**WHAT TO WORK ON:**
Take the data below and write out exactly the lines from the one with "turn = (Vector(target)" through the one with "q.make_compatible(carried.rotation_quaternion)"; omit every other line.

**MATERIAL:**

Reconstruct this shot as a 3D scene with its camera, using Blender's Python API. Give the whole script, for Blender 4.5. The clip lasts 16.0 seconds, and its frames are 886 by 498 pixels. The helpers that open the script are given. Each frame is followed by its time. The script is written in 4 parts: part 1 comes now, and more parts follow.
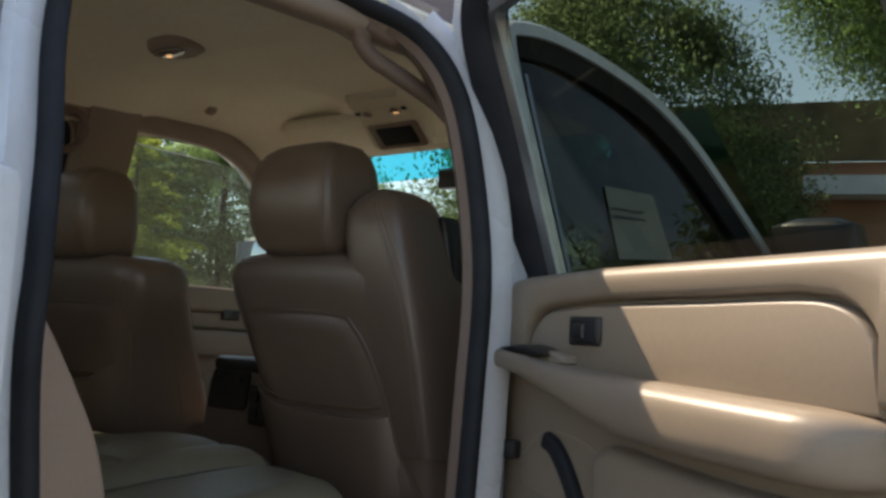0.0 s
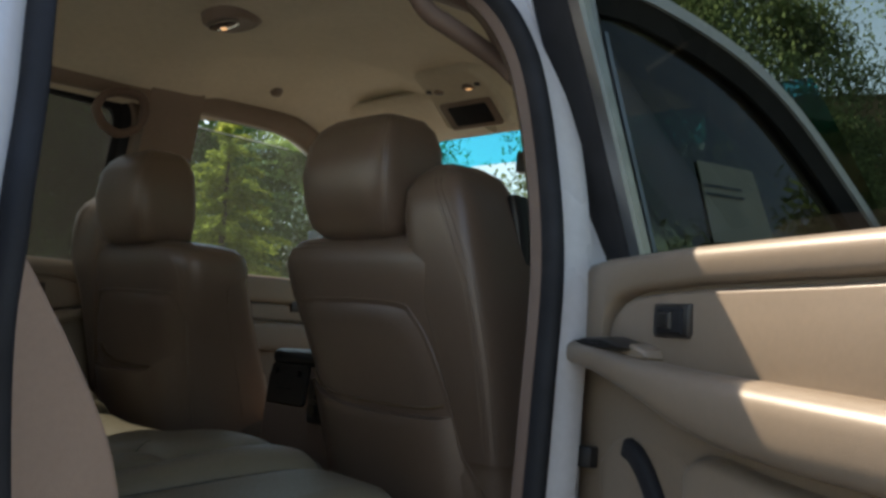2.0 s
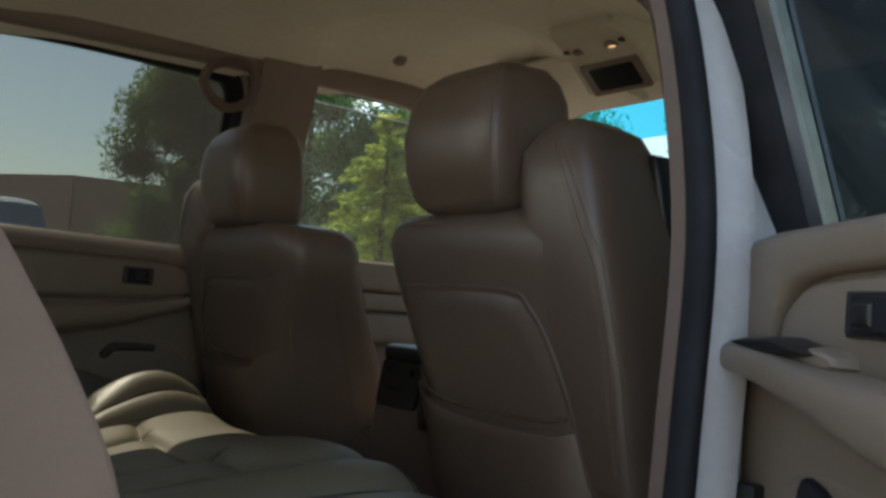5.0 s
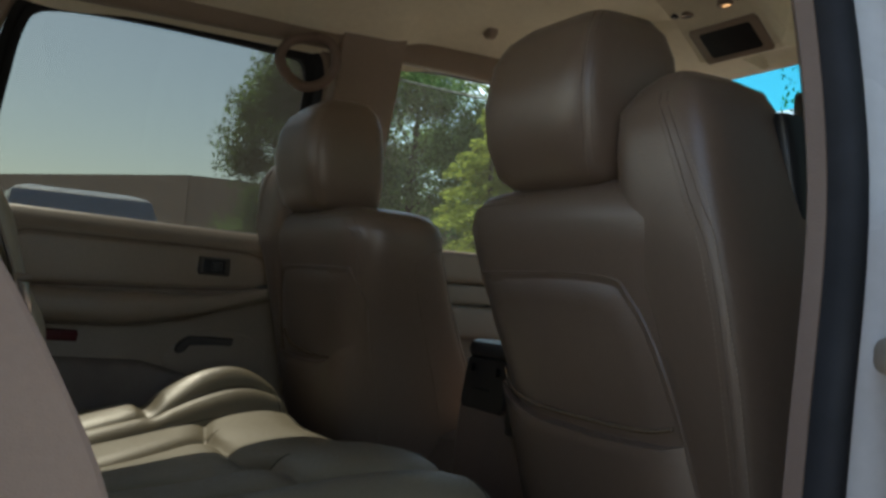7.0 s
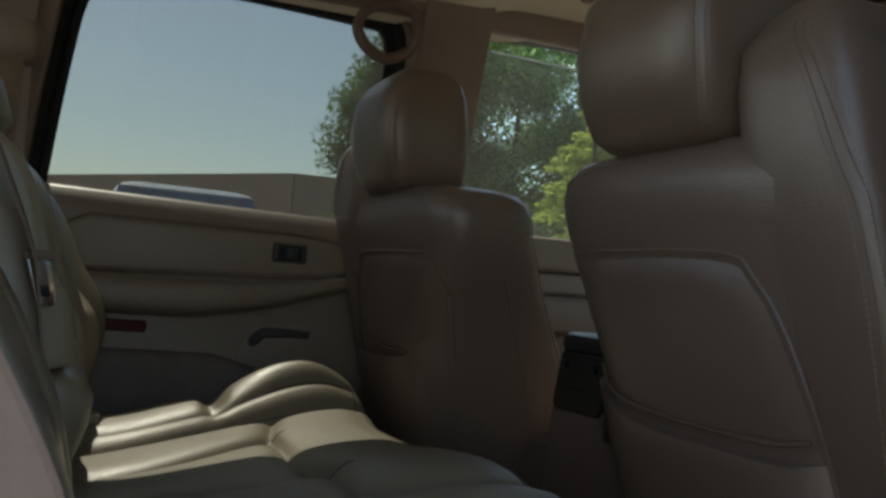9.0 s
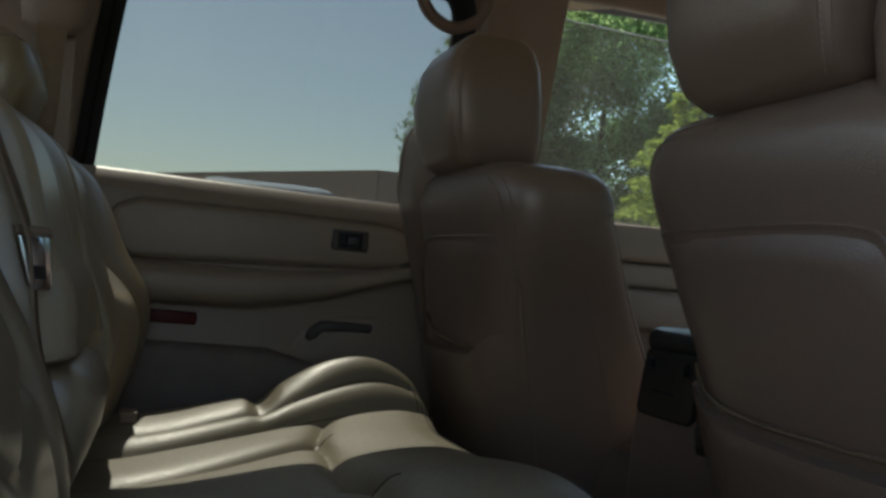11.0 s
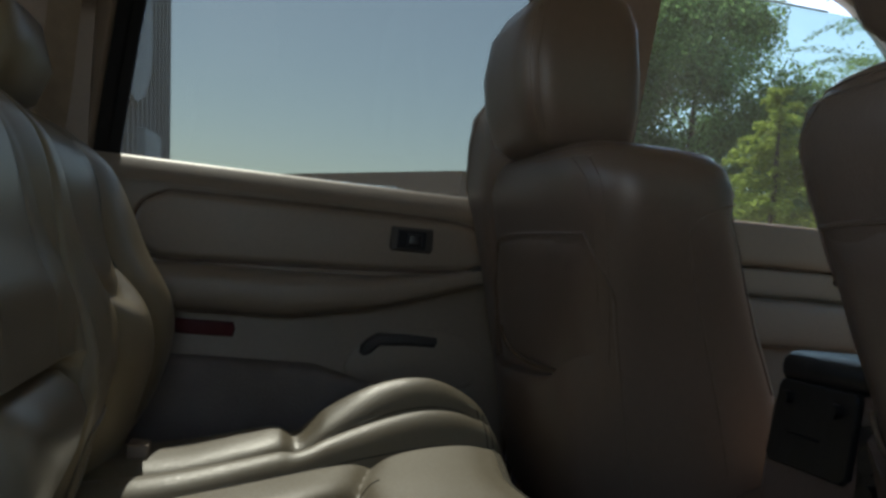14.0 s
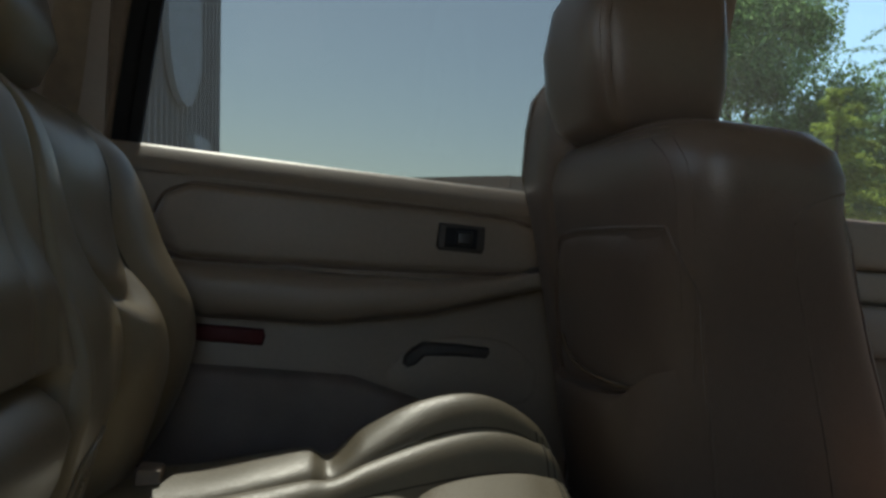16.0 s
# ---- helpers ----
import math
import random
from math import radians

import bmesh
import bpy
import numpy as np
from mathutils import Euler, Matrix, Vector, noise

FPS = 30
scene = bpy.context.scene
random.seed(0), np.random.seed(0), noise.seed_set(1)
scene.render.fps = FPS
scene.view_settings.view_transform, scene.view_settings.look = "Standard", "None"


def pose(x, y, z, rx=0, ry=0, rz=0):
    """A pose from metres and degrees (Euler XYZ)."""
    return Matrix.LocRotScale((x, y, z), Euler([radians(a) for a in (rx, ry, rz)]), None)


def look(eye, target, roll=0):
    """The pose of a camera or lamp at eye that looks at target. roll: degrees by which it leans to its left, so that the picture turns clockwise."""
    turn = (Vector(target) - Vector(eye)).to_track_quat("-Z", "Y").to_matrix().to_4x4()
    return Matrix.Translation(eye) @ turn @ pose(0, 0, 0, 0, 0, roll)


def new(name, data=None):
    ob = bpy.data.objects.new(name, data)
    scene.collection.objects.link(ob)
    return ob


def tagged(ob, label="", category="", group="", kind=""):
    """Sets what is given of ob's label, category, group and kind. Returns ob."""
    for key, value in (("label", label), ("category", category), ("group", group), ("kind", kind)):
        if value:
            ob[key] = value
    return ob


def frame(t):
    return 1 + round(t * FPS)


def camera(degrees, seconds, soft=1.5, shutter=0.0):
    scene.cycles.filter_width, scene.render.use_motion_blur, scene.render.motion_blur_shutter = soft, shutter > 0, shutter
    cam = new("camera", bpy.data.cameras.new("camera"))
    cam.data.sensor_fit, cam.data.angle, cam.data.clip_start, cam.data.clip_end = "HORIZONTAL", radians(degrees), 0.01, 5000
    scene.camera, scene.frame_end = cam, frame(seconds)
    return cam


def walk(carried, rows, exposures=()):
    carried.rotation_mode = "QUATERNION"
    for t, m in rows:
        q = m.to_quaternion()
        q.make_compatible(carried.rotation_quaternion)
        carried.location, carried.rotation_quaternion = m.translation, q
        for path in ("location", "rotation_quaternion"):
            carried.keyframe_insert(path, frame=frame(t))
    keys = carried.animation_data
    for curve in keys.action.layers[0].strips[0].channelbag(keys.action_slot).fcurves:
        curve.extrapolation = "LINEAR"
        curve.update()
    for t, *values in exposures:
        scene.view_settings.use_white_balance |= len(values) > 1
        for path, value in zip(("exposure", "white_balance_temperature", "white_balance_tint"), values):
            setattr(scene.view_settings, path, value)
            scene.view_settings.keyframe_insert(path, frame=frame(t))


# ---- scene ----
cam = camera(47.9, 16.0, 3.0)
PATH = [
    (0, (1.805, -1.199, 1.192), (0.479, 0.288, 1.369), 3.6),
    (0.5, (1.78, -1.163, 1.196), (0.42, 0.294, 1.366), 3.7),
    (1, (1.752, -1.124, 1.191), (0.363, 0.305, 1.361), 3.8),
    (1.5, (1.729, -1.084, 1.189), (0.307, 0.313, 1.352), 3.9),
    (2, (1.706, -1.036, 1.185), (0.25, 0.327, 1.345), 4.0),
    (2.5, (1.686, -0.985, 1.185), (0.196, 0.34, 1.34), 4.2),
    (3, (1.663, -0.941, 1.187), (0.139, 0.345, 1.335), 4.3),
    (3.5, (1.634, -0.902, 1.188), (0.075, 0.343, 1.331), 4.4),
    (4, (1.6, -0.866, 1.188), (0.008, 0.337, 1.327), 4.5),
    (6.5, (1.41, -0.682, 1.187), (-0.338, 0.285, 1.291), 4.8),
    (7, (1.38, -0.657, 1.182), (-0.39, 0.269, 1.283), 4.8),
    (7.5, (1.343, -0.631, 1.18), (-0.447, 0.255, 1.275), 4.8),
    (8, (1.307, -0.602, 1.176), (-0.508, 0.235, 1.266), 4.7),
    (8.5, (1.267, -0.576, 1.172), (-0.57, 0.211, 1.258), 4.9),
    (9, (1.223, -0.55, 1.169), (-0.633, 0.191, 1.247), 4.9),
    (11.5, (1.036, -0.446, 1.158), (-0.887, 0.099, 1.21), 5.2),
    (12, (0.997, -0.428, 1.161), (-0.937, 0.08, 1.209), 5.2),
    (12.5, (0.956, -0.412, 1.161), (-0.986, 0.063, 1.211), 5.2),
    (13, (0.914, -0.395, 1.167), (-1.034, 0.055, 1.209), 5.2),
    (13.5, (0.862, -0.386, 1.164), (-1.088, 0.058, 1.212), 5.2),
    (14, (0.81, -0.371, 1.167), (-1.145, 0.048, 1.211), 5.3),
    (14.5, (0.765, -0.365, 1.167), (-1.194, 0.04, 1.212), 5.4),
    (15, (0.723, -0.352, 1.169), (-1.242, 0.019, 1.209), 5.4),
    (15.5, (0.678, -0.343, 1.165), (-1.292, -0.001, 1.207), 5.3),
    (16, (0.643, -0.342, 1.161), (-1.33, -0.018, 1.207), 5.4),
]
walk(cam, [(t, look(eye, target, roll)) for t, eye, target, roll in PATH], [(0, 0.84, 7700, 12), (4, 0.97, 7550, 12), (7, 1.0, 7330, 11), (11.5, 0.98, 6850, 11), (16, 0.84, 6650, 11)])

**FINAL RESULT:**
    turn = (Vector(target) - Vector(eye)).to_track_quat("-Z", "Y").to_matrix().to_4x4()
    return Matrix.Translation(eye) @ turn @ pose(0, 0, 0, 0, 0, roll)


def new(name, data=None):
    ob = bpy.data.objects.new(name, data)
    scene.collection.objects.link(ob)
    return ob


def tagged(ob, label="", category="", group="", kind=""):
    """Sets what is given of ob's label, category, group and kind. Returns ob."""
    for key, value in (("label", label), ("category", category), ("group", group), ("kind", kind)):
        if value:
            ob[key] = value
    return ob


def frame(t):
    return 1 + round(t * FPS)


def camera(degrees, seconds, soft=1.5, shutter=0.0):
    scene.cycles.filter_width, scene.render.use_motion_blur, scene.render.motion_blur_shutter = soft, shutter > 0, shutter
    cam = new("camera", bpy.data.cameras.new("camera"))
    cam.data.sensor_fit, cam.data.angle, cam.data.clip_start, cam.data.clip_end = "HORIZONTAL", radians(degrees), 0.01, 5000
    scene.camera, scene.frame_end = cam, frame(seconds)
    return cam


def walk(carried, rows, exposures=()):
    carried.rotation_mode = "QUATERNION"
    for t, m in rows:
        q = m.to_quaternion()
        q.make_compatible(carried.rotation_quaternion)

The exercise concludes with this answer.